Afterward is a precise breakdown of how she can stretch that cash – with a coffee cup and a buttered roll, and the possibility of a handout from Jim. Ceinwen has loving names for all of the elements in her discounted life. There is the “Smelly Deli” (self-explanatory) as well as the “Busted” coffee, a pseudonym for Bustelo, a particularly gritty coffee familiar to underpaid New Yorkers. But though she can barely eat, she is able to maintain a glamorous vintage wardrobe, partly through the help of Talmadge’s light fingers. Nehme is adept at describing the materiality of her clothes, their texture and fit. Here is a descriptive passage of a dress she is to wear with one of her first dates with Matthew:

Sleeveless, dropped waist, obviously from the 1920s. The fabric was silk velvet, a greenish bronze that shimmered even under their dim lights. The neckline was deep and the skirt was gathered a bit in front, the ham cascading down to about mid-calf. No lace, no trimming, just the gleam of the fabric.

The clothes allow Ceinwen to traverse different worlds, to a feel a part of something outside the Smelly Deli, and connect to a lineage that runs through Harlow’s stockings.

The author Farran Smith Nehme

Though Ceinwen had watched classic film since she was a child, she is no match for the obsessives she meets in her journeys. The most generous is Matthew’s department head, Harry, who has the enthusiastic generosity of a true believer (and who would make an ideal blogger). Here he is making rapid-fire recommendations for Ceinwen’s viewing schedule:

“There was a French New Wave series at The New Yorker, they needed to see Breathless and The 400 Blows and Le Bonnes Femmes. How about Walsh, how about Wellman, check out Ophuls, how much Lubitsch have you seen, how about this Fritz Lang. See here Matthew, you want macho, I’ll give you macho. Sam Fuller. Anthony Mann. John Huston double feature at Theater 80.”

Nehme lovingly details these real and long-gone rep houses, from the shoddy rear projection at Theater 80 to the wobbly floors at the Thalia. They were landmarks for Nehme’s heroic age of moviegoing, and all had disappeared by the time of my arrival in New York City. I can’t help but feel deprived. The book is as much about the death of a certain kind of moviegoing in NYC as anything else. There are still wonderful rep houses in NYC, but just not nearly as varied or cheap or disreputable.

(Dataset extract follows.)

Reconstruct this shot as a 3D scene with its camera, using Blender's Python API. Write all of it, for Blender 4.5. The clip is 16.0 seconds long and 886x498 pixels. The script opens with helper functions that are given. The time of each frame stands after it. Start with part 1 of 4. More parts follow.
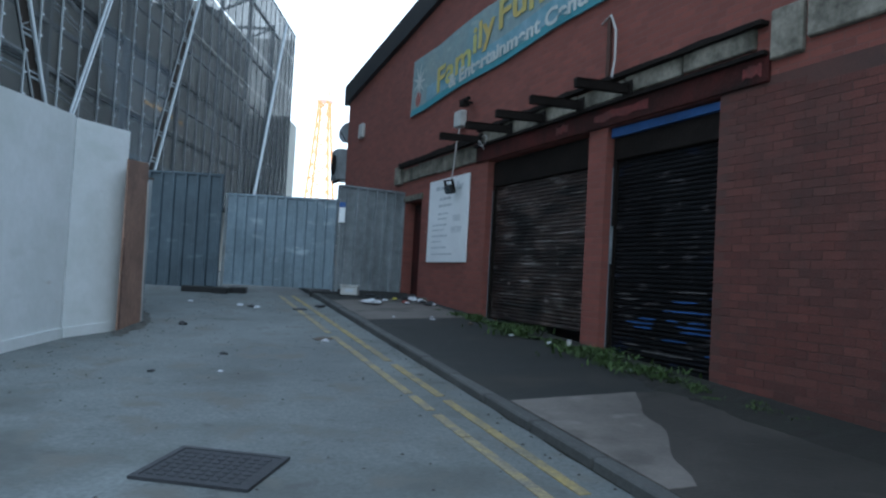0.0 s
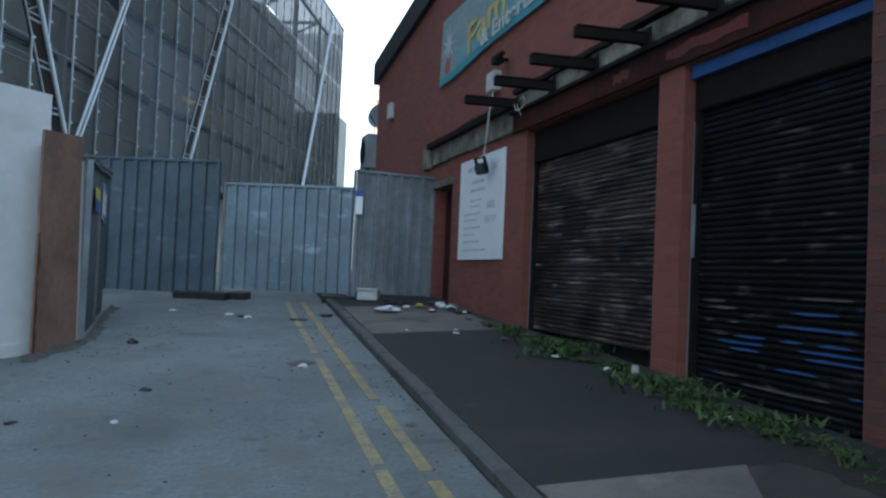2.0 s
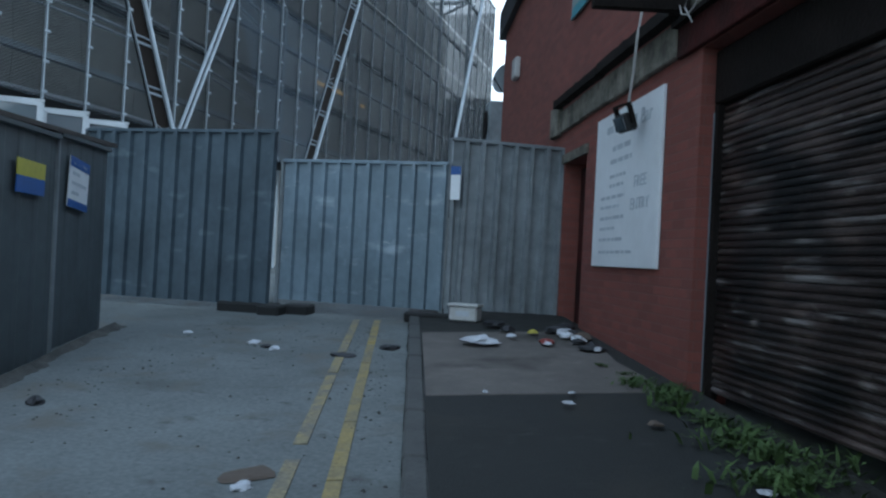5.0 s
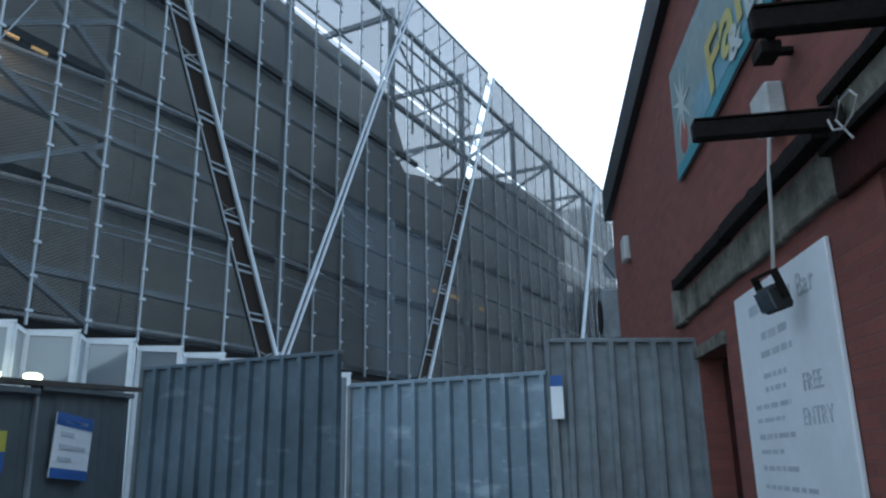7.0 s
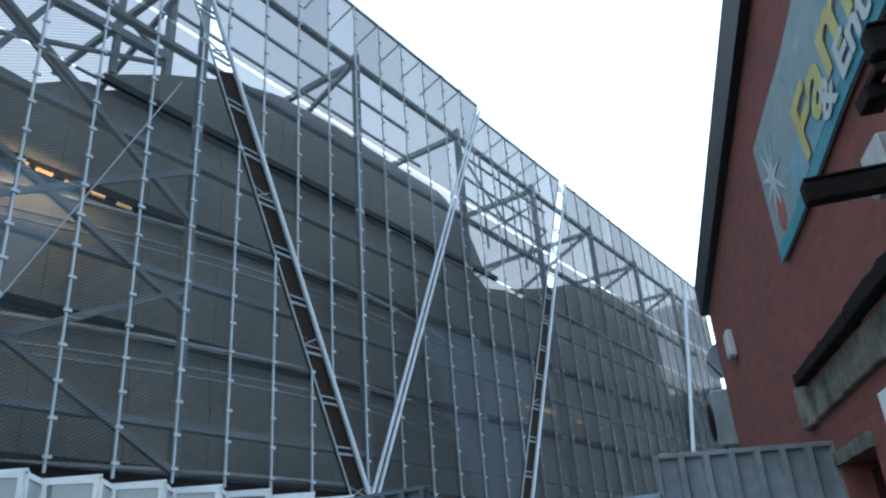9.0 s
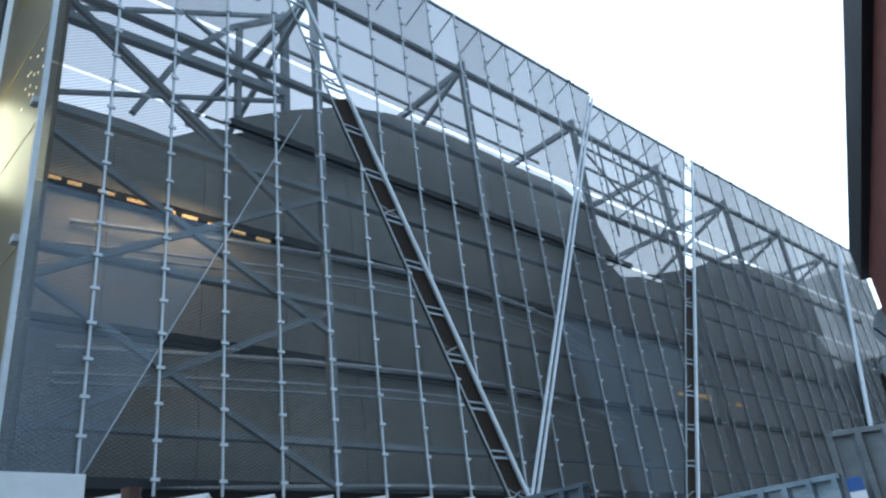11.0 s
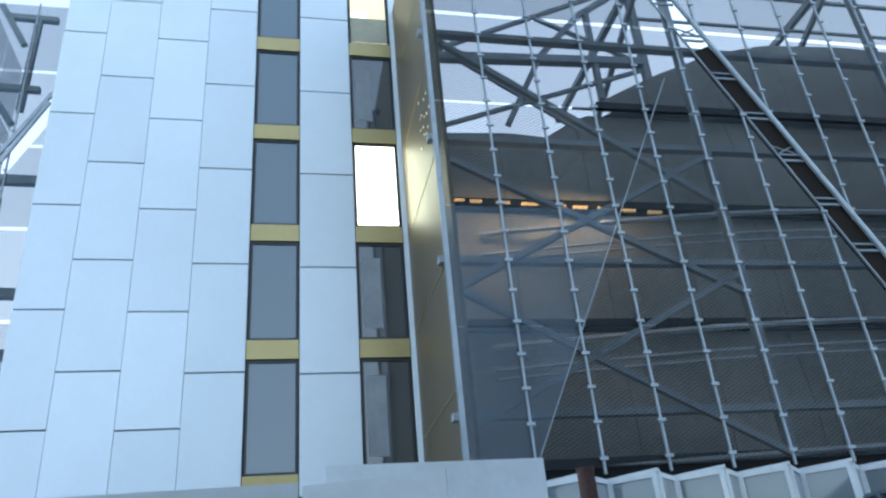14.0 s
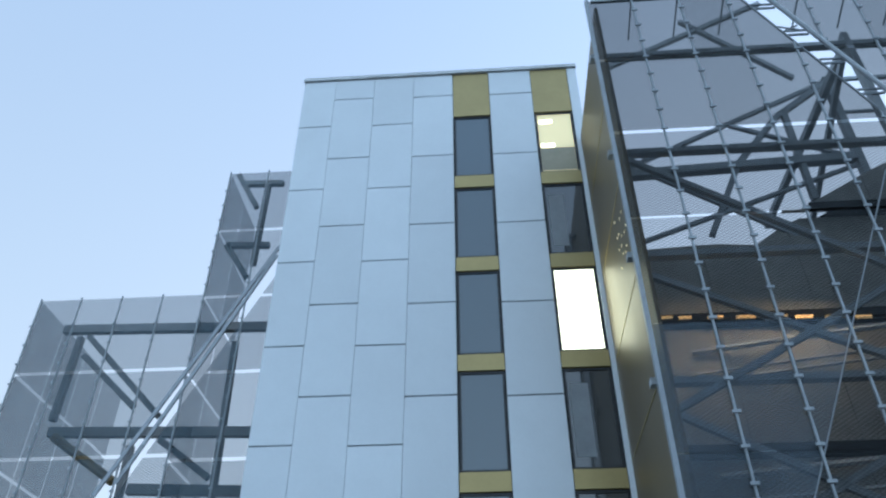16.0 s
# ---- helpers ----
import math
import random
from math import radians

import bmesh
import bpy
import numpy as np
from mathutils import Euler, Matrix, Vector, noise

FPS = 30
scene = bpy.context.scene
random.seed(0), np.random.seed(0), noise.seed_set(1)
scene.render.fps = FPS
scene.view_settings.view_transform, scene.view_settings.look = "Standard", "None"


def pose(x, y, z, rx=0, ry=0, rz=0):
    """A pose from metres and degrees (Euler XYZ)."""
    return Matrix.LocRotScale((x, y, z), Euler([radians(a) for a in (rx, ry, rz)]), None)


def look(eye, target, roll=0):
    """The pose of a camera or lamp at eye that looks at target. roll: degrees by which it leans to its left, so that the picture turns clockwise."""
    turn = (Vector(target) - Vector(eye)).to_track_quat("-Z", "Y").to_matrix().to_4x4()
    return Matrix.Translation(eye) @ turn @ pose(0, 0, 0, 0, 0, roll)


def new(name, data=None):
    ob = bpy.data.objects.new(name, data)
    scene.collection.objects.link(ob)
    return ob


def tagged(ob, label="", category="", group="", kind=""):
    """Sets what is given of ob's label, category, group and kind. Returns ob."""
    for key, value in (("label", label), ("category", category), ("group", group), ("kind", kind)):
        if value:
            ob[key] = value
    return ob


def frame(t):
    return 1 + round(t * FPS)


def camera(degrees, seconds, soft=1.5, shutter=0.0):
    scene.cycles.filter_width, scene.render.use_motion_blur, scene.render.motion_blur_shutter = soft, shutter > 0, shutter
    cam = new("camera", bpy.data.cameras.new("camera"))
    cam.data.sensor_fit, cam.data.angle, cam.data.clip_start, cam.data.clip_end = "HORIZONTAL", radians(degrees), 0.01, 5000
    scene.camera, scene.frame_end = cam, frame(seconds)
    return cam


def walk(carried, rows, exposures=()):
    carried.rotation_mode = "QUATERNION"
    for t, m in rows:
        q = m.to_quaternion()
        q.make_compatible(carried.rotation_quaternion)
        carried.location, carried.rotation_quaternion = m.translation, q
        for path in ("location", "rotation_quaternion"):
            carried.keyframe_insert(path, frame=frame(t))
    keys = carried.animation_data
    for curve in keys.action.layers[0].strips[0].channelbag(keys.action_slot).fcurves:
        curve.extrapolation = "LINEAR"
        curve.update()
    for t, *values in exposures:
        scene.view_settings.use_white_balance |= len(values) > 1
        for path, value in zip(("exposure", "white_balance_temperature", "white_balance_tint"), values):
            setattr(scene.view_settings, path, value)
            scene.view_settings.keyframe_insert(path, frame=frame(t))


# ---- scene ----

The central thread of the book deals with Miriam’s secret life in film, and the ultimate fate of her doomed feature The Mysteries of Udolpho, an erotic melodrama directed be self-destructive German by the name of Emil Arnheim (a nod to early film critic Rudolf Arnheim). During the search Ceinwen uncovers an entire production history, the kind of original research necessary for any kind for film history or criticism, or in this case – narrative. Nehme skillfully balances the film plot and the screwball romance one, bouncing them off each other as equally tangled mysteries. Both the existence of a film print and Matthew’s emotions are impossible to gauge. The plot curlicues are never less than crisp and engaging, but I value the book the most for its evocation of a time and place – and the rather understated way in which it states how film history, and especially the effort put into discovering this history, has an intrinsic value. It recaptures a past – one that Miriam may want to forget – but a past that would have disappeared without Ceinwen’s efforts. And now those efforts can be built upon by future fictional scholars, wackos and obsessives, in the novels hopefully in Nehme’s future.